═══ Extracted entries

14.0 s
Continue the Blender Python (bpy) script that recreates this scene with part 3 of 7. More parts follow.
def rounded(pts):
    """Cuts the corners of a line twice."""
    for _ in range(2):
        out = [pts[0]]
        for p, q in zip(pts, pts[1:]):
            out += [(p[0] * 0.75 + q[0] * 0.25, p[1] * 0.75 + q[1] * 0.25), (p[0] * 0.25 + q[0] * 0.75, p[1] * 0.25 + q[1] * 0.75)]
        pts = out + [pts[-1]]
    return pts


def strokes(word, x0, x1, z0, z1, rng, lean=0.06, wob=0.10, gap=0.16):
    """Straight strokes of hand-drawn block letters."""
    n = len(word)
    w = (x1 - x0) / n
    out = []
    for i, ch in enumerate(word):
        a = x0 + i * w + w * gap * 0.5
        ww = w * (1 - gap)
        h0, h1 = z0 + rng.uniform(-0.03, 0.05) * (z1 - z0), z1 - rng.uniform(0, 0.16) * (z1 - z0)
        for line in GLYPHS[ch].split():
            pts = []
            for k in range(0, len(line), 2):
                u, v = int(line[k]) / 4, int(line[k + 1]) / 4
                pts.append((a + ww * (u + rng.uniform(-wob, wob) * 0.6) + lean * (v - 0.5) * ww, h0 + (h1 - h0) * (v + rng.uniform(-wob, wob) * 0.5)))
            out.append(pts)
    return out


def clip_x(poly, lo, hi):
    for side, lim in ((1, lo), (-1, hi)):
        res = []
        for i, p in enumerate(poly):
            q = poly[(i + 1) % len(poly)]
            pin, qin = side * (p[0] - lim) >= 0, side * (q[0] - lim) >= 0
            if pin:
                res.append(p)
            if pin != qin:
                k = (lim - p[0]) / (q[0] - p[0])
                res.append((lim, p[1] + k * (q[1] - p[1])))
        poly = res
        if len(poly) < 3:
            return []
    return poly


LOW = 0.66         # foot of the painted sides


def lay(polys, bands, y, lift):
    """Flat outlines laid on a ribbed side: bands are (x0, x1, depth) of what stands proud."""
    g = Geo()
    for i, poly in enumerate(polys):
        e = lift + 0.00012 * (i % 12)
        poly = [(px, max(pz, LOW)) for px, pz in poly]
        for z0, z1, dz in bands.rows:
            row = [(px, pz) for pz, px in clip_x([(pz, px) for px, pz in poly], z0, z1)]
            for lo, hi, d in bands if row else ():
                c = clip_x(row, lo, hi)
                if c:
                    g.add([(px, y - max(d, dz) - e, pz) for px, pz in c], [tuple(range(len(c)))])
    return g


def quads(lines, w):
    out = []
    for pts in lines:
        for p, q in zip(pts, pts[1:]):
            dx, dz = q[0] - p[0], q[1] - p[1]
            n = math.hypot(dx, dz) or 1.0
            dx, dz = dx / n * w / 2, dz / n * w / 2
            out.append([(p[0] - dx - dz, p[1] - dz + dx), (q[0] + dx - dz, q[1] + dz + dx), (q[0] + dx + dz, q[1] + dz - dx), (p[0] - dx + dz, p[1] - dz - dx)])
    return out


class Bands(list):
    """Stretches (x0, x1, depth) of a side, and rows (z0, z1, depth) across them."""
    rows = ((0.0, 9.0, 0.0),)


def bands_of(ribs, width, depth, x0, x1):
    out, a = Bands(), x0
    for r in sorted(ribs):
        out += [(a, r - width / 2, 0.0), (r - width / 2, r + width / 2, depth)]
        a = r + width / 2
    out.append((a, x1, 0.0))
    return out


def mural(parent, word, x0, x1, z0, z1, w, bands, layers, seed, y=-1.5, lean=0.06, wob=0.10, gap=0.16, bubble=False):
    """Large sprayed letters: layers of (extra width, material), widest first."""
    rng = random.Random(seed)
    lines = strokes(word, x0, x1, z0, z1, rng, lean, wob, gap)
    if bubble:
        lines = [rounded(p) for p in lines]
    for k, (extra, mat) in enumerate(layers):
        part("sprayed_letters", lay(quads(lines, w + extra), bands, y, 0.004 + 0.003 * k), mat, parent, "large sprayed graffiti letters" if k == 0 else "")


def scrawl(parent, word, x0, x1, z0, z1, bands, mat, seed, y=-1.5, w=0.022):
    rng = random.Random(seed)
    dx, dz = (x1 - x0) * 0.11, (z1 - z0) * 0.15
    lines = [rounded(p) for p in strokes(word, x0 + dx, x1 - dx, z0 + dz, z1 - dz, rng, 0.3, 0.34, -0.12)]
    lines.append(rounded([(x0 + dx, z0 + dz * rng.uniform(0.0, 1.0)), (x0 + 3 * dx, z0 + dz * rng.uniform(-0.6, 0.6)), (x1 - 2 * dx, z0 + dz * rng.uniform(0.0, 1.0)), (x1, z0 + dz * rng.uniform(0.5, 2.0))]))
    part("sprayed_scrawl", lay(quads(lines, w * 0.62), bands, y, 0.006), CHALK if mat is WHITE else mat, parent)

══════
═══ Extracted entries

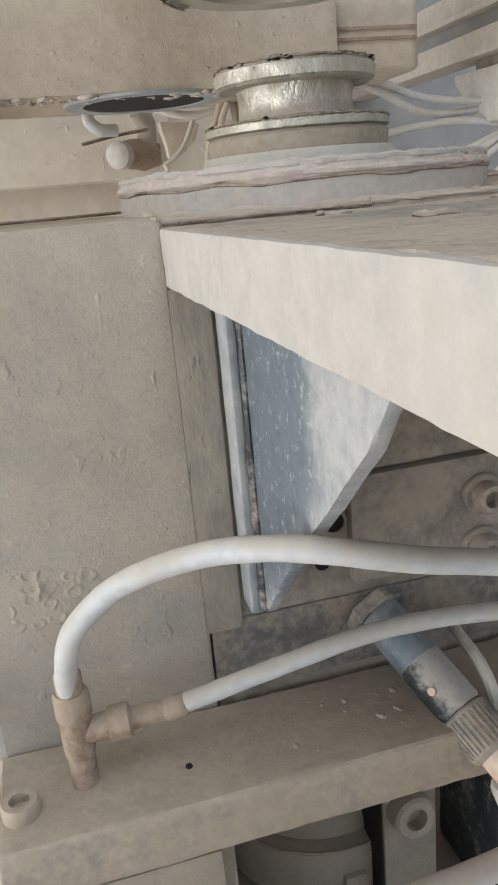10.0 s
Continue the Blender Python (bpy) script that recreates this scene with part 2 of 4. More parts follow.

══════

What is expected ▸ Write out, from the lines above, only those from the line with "7. More parts follow." to the line with "the painted sides", exactly as given, including the first and the last.

Complete output ▸
Continue the Blender Python (bpy) script that recreates this scene with part 3 of 7. More parts follow.
def rounded(pts):
    """Cuts the corners of a line twice."""
    for _ in range(2):
        out = [pts[0]]
        for p, q in zip(pts, pts[1:]):
            out += [(p[0] * 0.75 + q[0] * 0.25, p[1] * 0.75 + q[1] * 0.25), (p[0] * 0.25 + q[0] * 0.75, p[1] * 0.25 + q[1] * 0.75)]
        pts = out + [pts[-1]]
    return pts


def strokes(word, x0, x1, z0, z1, rng, lean=0.06, wob=0.10, gap=0.16):
    """Straight strokes of hand-drawn block letters."""
    n = len(word)
    w = (x1 - x0) / n
    out = []
    for i, ch in enumerate(word):
        a = x0 + i * w + w * gap * 0.5
        ww = w * (1 - gap)
        h0, h1 = z0 + rng.uniform(-0.03, 0.05) * (z1 - z0), z1 - rng.uniform(0, 0.16) * (z1 - z0)
        for line in GLYPHS[ch].split():
            pts = []
            for k in range(0, len(line), 2):
                u, v = int(line[k]) / 4, int(line[k + 1]) / 4
                pts.append((a + ww * (u + rng.uniform(-wob, wob) * 0.6) + lean * (v - 0.5) * ww, h0 + (h1 - h0) * (v + rng.uniform(-wob, wob) * 0.5)))
            out.append(pts)
    return out


def clip_x(poly, lo, hi):
    for side, lim in ((1, lo), (-1, hi)):
        res = []
        for i, p in enumerate(poly):
            q = poly[(i + 1) % len(poly)]
            pin, qin = side * (p[0] - lim) >= 0, side * (q[0] - lim) >= 0
            if pin:
                res.append(p)
            if pin != qin:
                k = (lim - p[0]) / (q[0] - p[0])
                res.append((lim, p[1] + k * (q[1] - p[1])))
        poly = res
        if len(poly) < 3:
            return []
    return poly


LOW = 0.66         # foot of the painted sides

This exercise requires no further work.